- **Short task**
Without omitting anything, retype the data that follows.
-- start --
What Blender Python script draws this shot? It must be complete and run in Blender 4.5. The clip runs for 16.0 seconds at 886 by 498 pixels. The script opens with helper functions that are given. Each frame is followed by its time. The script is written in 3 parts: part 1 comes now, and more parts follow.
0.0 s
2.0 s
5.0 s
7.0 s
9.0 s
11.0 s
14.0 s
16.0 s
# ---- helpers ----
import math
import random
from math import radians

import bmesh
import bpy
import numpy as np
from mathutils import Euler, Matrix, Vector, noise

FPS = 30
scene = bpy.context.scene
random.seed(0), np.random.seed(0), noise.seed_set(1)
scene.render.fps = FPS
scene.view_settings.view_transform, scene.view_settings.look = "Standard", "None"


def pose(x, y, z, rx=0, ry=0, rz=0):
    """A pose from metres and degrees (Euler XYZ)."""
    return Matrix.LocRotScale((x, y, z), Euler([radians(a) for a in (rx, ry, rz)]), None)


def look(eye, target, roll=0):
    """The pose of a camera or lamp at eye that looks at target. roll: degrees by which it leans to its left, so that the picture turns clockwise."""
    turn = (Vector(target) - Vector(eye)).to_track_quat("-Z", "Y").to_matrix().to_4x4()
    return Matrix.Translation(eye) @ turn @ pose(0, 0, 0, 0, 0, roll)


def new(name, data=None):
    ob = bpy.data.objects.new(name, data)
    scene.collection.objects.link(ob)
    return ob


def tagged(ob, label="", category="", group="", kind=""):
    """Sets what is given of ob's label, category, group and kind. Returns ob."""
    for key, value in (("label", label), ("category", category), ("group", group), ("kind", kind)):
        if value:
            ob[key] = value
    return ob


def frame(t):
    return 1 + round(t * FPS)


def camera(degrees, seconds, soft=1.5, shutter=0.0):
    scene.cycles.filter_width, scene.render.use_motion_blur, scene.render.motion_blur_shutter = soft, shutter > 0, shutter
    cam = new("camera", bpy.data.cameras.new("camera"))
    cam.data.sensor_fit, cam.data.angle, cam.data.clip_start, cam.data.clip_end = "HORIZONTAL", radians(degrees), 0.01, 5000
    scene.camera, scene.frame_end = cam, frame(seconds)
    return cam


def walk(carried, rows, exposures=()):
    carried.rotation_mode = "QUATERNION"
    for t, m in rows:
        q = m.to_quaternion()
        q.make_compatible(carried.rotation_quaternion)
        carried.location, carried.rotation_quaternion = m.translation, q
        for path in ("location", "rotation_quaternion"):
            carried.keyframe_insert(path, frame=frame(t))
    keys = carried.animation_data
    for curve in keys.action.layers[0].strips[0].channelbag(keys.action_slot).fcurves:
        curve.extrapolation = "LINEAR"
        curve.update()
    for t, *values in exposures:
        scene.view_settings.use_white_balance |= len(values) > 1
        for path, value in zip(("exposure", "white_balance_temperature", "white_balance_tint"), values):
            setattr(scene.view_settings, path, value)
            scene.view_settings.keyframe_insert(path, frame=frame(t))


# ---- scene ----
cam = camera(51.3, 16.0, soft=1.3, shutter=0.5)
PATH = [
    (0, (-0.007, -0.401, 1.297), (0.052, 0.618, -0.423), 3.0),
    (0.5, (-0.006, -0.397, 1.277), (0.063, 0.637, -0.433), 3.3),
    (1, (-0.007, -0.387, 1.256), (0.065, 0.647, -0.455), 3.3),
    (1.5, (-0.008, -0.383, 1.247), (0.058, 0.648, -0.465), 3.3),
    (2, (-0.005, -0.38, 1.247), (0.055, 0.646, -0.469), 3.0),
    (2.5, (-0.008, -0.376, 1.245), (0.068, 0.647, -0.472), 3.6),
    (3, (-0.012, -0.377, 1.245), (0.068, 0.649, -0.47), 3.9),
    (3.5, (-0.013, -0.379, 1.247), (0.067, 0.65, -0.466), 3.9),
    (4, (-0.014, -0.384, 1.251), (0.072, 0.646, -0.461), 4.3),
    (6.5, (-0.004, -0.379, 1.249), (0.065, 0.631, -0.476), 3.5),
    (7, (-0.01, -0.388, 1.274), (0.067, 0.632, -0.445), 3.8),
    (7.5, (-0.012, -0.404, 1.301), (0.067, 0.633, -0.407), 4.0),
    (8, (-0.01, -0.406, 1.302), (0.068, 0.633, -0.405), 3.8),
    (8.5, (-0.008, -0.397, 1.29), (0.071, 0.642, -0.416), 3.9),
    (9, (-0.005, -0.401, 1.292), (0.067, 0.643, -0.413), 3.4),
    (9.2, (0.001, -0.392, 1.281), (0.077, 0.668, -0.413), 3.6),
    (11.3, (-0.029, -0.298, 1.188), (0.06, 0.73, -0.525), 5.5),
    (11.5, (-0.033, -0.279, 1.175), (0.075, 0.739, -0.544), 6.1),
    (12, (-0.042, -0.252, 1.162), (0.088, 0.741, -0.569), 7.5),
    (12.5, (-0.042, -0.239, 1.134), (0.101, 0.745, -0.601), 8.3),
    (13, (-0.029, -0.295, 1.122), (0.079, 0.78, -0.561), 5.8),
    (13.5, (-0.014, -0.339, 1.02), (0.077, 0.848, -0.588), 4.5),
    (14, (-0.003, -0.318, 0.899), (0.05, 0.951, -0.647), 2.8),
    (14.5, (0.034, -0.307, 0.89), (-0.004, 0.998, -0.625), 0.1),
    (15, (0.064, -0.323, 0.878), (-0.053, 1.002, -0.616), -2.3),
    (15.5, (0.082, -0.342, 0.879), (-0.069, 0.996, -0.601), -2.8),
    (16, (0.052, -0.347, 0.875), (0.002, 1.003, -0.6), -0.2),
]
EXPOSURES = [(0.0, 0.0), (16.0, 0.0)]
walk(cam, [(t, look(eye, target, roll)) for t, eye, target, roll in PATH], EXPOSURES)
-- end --
- **Correct result**
What Blender Python script draws this shot? It must be complete and run in Blender 4.5. The clip runs for 16.0 seconds at 886 by 498 pixels. The script opens with helper functions that are given. Each frame is followed by its time. The script is written in 3 parts: part 1 comes now, and more parts follow.
0.0 s
2.0 s
5.0 s
7.0 s
9.0 s
11.0 s
14.0 s
16.0 s
# ---- helpers ----
import math
import random
from math import radians

import bmesh
import bpy
import numpy as np
from mathutils import Euler, Matrix, Vector, noise

FPS = 30
scene = bpy.context.scene
random.seed(0), np.random.seed(0), noise.seed_set(1)
scene.render.fps = FPS
scene.view_settings.view_transform, scene.view_settings.look = "Standard", "None"


def pose(x, y, z, rx=0, ry=0, rz=0):
    """A pose from metres and degrees (Euler XYZ)."""
    return Matrix.LocRotScale((x, y, z), Euler([radians(a) for a in (rx, ry, rz)]), None)


def look(eye, target, roll=0):
    """The pose of a camera or lamp at eye that looks at target. roll: degrees by which it leans to its left, so that the picture turns clockwise."""
    turn = (Vector(target) - Vector(eye)).to_track_quat("-Z", "Y").to_matrix().to_4x4()
    return Matrix.Translation(eye) @ turn @ pose(0, 0, 0, 0, 0, roll)


def new(name, data=None):
    ob = bpy.data.objects.new(name, data)
    scene.collection.objects.link(ob)
    return ob


def tagged(ob, label="", category="", group="", kind=""):
    """Sets what is given of ob's label, category, group and kind. Returns ob."""
    for key, value in (("label", label), ("category", category), ("group", group), ("kind", kind)):
        if value:
            ob[key] = value
    return ob


def frame(t):
    return 1 + round(t * FPS)


def camera(degrees, seconds, soft=1.5, shutter=0.0):
    scene.cycles.filter_width, scene.render.use_motion_blur, scene.render.motion_blur_shutter = soft, shutter > 0, shutter
    cam = new("camera", bpy.data.cameras.new("camera"))
    cam.data.sensor_fit, cam.data.angle, cam.data.clip_start, cam.data.clip_end = "HORIZONTAL", radians(degrees), 0.01, 5000
    scene.camera, scene.frame_end = cam, frame(seconds)
    return cam


def walk(carried, rows, exposures=()):
    carried.rotation_mode = "QUATERNION"
    for t, m in rows:
        q = m.to_quaternion()
        q.make_compatible(carried.rotation_quaternion)
        carried.location, carried.rotation_quaternion = m.translation, q
        for path in ("location", "rotation_quaternion"):
            carried.keyframe_insert(path, frame=frame(t))
    keys = carried.animation_data
    for curve in keys.action.layers[0].strips[0].channelbag(keys.action_slot).fcurves:
        curve.extrapolation = "LINEAR"
        curve.update()
    for t, *values in exposures:
        scene.view_settings.use_white_balance |= len(values) > 1
        for path, value in zip(("exposure", "white_balance_temperature", "white_balance_tint"), values):
            setattr(scene.view_settings, path, value)
            scene.view_settings.keyframe_insert(path, frame=frame(t))


# ---- scene ----
cam = camera(51.3, 16.0, soft=1.3, shutter=0.5)
PATH = [
    (0, (-0.007, -0.401, 1.297), (0.052, 0.618, -0.423), 3.0),
    (0.5, (-0.006, -0.397, 1.277), (0.063, 0.637, -0.433), 3.3),
    (1, (-0.007, -0.387, 1.256), (0.065, 0.647, -0.455), 3.3),
    (1.5, (-0.008, -0.383, 1.247), (0.058, 0.648, -0.465), 3.3),
    (2, (-0.005, -0.38, 1.247), (0.055, 0.646, -0.469), 3.0),
    (2.5, (-0.008, -0.376, 1.245), (0.068, 0.647, -0.472), 3.6),
    (3, (-0.012, -0.377, 1.245), (0.068, 0.649, -0.47), 3.9),
    (3.5, (-0.013, -0.379, 1.247), (0.067, 0.65, -0.466), 3.9),
    (4, (-0.014, -0.384, 1.251), (0.072, 0.646, -0.461), 4.3),
    (6.5, (-0.004, -0.379, 1.249), (0.065, 0.631, -0.476), 3.5),
    (7, (-0.01, -0.388, 1.274), (0.067, 0.632, -0.445), 3.8),
    (7.5, (-0.012, -0.404, 1.301), (0.067, 0.633, -0.407), 4.0),
    (8, (-0.01, -0.406, 1.302), (0.068, 0.633, -0.405), 3.8),
    (8.5, (-0.008, -0.397, 1.29), (0.071, 0.642, -0.416), 3.9),
    (9, (-0.005, -0.401, 1.292), (0.067, 0.643, -0.413), 3.4),
    (9.2, (0.001, -0.392, 1.281), (0.077, 0.668, -0.413), 3.6),
    (11.3, (-0.029, -0.298, 1.188), (0.06, 0.73, -0.525), 5.5),
    (11.5, (-0.033, -0.279, 1.175), (0.075, 0.739, -0.544), 6.1),
    (12, (-0.042, -0.252, 1.162), (0.088, 0.741, -0.569), 7.5),
    (12.5, (-0.042, -0.239, 1.134), (0.101, 0.745, -0.601), 8.3),
    (13, (-0.029, -0.295, 1.122), (0.079, 0.78, -0.561), 5.8),
    (13.5, (-0.014, -0.339, 1.02), (0.077, 0.848, -0.588), 4.5),
    (14, (-0.003, -0.318, 0.899), (0.05, 0.951, -0.647), 2.8),
    (14.5, (0.034, -0.307, 0.89), (-0.004, 0.998, -0.625), 0.1),
    (15, (0.064, -0.323, 0.878), (-0.053, 1.002, -0.616), -2.3),
    (15.5, (0.082, -0.342, 0.879), (-0.069, 0.996, -0.601), -2.8),
    (16, (0.052, -0.347, 0.875), (0.002, 1.003, -0.6), -0.2),
]
EXPOSURES = [(0.0, 0.0), (16.0, 0.0)]
walk(cam, [(t, look(eye, target, roll)) for t, eye, target, roll in PATH], EXPOSURES)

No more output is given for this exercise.